— Start of Data lines —

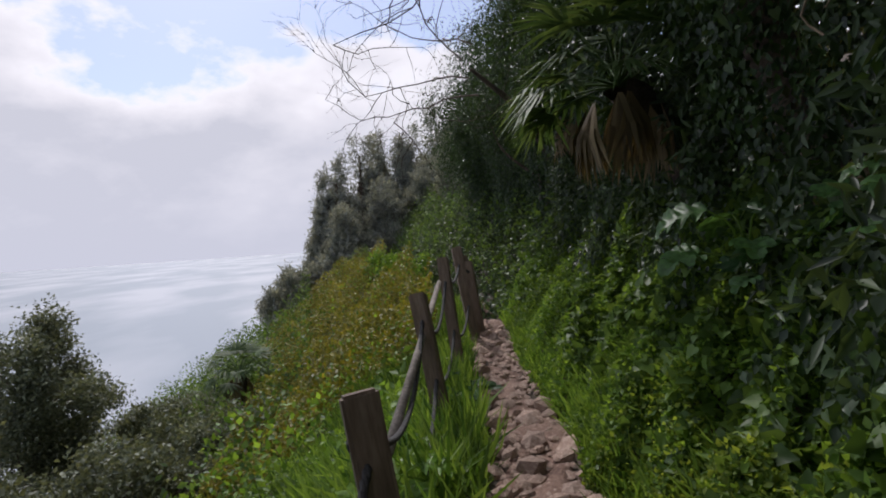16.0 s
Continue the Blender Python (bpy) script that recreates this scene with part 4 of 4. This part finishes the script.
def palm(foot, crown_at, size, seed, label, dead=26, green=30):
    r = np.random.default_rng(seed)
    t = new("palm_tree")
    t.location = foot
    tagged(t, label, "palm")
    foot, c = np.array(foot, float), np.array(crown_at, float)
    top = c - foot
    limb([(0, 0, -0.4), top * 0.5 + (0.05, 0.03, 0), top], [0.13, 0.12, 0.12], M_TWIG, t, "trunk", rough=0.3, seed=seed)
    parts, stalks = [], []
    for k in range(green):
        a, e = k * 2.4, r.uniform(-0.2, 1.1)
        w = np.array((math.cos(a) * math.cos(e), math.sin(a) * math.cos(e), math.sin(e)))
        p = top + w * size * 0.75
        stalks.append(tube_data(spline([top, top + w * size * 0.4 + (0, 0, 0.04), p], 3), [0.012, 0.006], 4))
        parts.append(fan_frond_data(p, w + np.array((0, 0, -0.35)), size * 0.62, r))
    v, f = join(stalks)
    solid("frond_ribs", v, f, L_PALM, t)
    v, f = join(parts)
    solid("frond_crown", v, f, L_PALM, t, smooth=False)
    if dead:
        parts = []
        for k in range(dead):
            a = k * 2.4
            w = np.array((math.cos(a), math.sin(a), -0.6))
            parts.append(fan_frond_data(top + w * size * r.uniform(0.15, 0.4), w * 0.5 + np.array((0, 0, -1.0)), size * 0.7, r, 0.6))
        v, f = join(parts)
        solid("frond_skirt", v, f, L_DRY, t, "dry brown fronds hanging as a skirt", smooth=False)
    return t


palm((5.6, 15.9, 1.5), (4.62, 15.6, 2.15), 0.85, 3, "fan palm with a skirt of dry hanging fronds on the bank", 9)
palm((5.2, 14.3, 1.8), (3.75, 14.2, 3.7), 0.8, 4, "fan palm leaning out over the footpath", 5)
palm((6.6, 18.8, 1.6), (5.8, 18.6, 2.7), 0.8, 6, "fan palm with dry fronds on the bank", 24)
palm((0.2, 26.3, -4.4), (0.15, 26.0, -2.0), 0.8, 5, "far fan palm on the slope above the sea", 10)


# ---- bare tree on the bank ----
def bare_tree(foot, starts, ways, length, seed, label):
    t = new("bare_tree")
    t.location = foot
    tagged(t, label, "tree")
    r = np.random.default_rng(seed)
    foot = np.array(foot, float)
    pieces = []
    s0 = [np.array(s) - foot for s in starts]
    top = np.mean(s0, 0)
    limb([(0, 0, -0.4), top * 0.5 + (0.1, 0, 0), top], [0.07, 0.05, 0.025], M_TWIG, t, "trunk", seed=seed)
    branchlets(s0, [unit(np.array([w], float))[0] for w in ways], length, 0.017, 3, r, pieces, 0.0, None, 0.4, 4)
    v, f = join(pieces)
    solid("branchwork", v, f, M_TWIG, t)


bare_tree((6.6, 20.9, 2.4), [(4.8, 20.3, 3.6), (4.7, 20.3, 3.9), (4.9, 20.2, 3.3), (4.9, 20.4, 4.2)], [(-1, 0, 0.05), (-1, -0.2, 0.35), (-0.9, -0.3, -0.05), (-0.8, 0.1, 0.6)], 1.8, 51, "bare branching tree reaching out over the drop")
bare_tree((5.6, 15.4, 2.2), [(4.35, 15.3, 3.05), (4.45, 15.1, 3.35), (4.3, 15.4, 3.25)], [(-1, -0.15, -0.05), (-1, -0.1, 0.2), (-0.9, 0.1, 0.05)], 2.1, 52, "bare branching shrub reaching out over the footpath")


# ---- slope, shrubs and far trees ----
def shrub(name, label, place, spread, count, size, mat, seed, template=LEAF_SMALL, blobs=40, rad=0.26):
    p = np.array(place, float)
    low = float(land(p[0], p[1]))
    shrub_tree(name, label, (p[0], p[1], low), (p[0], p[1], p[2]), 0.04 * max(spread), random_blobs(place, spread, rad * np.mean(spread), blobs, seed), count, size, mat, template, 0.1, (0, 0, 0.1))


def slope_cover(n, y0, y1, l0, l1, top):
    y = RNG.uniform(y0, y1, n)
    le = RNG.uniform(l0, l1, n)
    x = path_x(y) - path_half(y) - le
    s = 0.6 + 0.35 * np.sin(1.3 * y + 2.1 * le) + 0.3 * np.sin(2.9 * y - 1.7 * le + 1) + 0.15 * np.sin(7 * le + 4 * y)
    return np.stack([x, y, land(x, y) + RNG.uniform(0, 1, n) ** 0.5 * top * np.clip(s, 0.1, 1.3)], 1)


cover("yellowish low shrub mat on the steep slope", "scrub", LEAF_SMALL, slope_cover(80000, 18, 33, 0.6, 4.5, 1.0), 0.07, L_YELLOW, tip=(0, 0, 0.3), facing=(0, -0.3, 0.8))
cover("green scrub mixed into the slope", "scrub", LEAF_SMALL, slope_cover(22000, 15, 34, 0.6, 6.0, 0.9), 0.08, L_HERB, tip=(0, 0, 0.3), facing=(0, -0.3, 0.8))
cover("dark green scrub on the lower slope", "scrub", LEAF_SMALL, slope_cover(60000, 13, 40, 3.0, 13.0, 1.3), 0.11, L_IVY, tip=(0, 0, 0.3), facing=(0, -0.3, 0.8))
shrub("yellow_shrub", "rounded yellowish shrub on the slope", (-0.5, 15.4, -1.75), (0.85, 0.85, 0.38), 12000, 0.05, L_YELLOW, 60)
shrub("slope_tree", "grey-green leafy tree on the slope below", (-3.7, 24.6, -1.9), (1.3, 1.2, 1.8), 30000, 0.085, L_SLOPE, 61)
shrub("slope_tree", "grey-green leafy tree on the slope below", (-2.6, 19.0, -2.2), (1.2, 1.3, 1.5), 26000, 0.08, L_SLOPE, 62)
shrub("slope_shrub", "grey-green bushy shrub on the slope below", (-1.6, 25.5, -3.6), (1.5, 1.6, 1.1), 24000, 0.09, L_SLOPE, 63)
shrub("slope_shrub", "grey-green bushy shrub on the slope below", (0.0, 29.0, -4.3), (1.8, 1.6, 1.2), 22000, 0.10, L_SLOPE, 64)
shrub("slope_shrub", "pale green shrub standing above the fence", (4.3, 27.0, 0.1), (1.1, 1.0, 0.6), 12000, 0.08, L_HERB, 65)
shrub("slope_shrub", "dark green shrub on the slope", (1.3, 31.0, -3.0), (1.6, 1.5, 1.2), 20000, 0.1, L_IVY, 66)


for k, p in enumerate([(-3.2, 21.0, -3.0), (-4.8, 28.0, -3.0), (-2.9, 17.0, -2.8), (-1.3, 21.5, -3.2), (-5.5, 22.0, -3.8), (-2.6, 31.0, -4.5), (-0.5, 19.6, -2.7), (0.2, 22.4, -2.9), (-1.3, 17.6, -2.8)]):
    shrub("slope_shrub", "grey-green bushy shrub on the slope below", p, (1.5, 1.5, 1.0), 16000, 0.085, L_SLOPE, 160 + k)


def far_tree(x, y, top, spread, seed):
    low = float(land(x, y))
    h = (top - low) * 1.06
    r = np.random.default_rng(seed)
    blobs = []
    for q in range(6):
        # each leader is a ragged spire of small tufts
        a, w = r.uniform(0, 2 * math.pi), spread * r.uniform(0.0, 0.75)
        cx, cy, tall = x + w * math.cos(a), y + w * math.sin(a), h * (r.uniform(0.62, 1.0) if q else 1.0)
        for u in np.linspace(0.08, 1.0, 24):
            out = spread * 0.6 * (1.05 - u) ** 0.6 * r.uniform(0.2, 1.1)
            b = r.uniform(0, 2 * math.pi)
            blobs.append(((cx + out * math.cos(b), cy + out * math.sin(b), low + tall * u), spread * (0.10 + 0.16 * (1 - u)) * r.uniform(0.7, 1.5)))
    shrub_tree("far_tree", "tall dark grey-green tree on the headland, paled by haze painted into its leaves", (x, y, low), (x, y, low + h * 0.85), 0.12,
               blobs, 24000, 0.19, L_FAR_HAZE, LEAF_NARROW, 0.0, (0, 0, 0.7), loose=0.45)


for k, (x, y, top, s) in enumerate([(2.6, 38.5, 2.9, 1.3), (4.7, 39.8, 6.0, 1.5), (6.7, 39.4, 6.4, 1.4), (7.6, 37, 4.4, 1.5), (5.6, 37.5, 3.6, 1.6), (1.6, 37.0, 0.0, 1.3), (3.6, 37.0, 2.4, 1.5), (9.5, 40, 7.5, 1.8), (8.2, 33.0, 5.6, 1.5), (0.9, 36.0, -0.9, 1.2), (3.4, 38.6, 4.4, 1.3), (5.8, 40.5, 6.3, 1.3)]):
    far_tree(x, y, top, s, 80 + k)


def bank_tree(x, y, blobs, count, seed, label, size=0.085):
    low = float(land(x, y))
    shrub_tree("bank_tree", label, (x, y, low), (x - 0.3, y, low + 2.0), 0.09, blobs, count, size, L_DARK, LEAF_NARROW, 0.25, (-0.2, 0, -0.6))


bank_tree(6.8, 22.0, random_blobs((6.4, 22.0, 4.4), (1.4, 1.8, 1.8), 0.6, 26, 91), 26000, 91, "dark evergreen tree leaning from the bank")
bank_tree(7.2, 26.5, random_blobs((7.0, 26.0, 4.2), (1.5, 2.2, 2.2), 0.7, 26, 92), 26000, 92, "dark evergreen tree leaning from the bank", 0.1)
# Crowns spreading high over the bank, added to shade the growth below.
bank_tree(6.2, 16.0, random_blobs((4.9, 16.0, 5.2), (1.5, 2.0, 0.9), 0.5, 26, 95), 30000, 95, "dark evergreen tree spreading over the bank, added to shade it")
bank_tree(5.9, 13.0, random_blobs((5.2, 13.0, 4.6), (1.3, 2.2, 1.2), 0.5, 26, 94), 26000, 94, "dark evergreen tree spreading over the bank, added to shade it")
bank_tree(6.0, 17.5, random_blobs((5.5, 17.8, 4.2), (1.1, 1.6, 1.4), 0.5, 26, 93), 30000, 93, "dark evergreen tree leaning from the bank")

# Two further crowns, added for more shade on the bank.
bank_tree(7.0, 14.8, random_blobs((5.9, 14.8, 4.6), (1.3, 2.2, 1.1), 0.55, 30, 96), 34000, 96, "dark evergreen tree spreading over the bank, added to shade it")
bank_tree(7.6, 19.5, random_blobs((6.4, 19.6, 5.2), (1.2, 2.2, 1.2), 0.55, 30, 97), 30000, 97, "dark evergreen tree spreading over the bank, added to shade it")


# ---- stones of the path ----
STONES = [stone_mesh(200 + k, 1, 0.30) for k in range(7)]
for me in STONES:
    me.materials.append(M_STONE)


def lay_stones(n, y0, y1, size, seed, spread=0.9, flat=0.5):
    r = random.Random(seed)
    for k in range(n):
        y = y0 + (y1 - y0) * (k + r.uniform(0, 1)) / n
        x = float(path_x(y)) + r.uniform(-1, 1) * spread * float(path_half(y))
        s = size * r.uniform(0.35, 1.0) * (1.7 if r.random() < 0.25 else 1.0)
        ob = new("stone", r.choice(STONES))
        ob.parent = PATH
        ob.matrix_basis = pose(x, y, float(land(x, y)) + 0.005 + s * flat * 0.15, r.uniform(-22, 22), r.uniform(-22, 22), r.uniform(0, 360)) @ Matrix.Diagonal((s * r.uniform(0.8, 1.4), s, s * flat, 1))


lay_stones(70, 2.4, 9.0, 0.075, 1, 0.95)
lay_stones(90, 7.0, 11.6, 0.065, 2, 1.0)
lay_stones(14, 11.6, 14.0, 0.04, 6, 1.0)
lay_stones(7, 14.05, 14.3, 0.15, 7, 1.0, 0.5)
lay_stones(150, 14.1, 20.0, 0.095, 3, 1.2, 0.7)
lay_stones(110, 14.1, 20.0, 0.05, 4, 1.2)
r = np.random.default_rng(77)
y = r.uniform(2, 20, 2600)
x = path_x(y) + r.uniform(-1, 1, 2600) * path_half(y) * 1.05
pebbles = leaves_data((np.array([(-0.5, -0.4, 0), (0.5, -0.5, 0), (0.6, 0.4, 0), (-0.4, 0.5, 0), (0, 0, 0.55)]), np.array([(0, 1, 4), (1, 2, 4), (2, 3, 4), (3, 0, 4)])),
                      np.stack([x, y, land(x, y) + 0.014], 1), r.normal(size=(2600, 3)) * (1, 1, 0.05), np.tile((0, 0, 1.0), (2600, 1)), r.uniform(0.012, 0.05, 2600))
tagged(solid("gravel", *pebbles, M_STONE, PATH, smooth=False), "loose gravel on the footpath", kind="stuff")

— End of Data lines —

• **To be done**
In the listing above, find the line containing "Continue the Blender" and the line containing "fan palm on", then repeat those two lines and everything between them exactly.

• **The response**
Continue the Blender Python (bpy) script that recreates this scene with part 4 of 4. This part finishes the script.
def palm(foot, crown_at, size, seed, label, dead=26, green=30):
    r = np.random.default_rng(seed)
    t = new("palm_tree")
    t.location = foot
    tagged(t, label, "palm")
    foot, c = np.array(foot, float), np.array(crown_at, float)
    top = c - foot
    limb([(0, 0, -0.4), top * 0.5 + (0.05, 0.03, 0), top], [0.13, 0.12, 0.12], M_TWIG, t, "trunk", rough=0.3, seed=seed)
    parts, stalks = [], []
    for k in range(green):
        a, e = k * 2.4, r.uniform(-0.2, 1.1)
        w = np.array((math.cos(a) * math.cos(e), math.sin(a) * math.cos(e), math.sin(e)))
        p = top + w * size * 0.75
        stalks.append(tube_data(spline([top, top + w * size * 0.4 + (0, 0, 0.04), p], 3), [0.012, 0.006], 4))
        parts.append(fan_frond_data(p, w + np.array((0, 0, -0.35)), size * 0.62, r))
    v, f = join(stalks)
    solid("frond_ribs", v, f, L_PALM, t)
    v, f = join(parts)
    solid("frond_crown", v, f, L_PALM, t, smooth=False)
    if dead:
        parts = []
        for k in range(dead):
            a = k * 2.4
            w = np.array((math.cos(a), math.sin(a), -0.6))
            parts.append(fan_frond_data(top + w * size * r.uniform(0.15, 0.4), w * 0.5 + np.array((0, 0, -1.0)), size * 0.7, r, 0.6))
        v, f = join(parts)
        solid("frond_skirt", v, f, L_DRY, t, "dry brown fronds hanging as a skirt", smooth=False)
    return t


palm((5.6, 15.9, 1.5), (4.62, 15.6, 2.15), 0.85, 3, "fan palm with a skirt of dry hanging fronds on the bank", 9)
palm((5.2, 14.3, 1.8), (3.75, 14.2, 3.7), 0.8, 4, "fan palm leaning out over the footpath", 5)
palm((6.6, 18.8, 1.6), (5.8, 18.6, 2.7), 0.8, 6, "fan palm with dry fronds on the bank", 24)
palm((0.2, 26.3, -4.4), (0.15, 26.0, -2.0), 0.8, 5, "far fan palm on the slope above the sea", 10)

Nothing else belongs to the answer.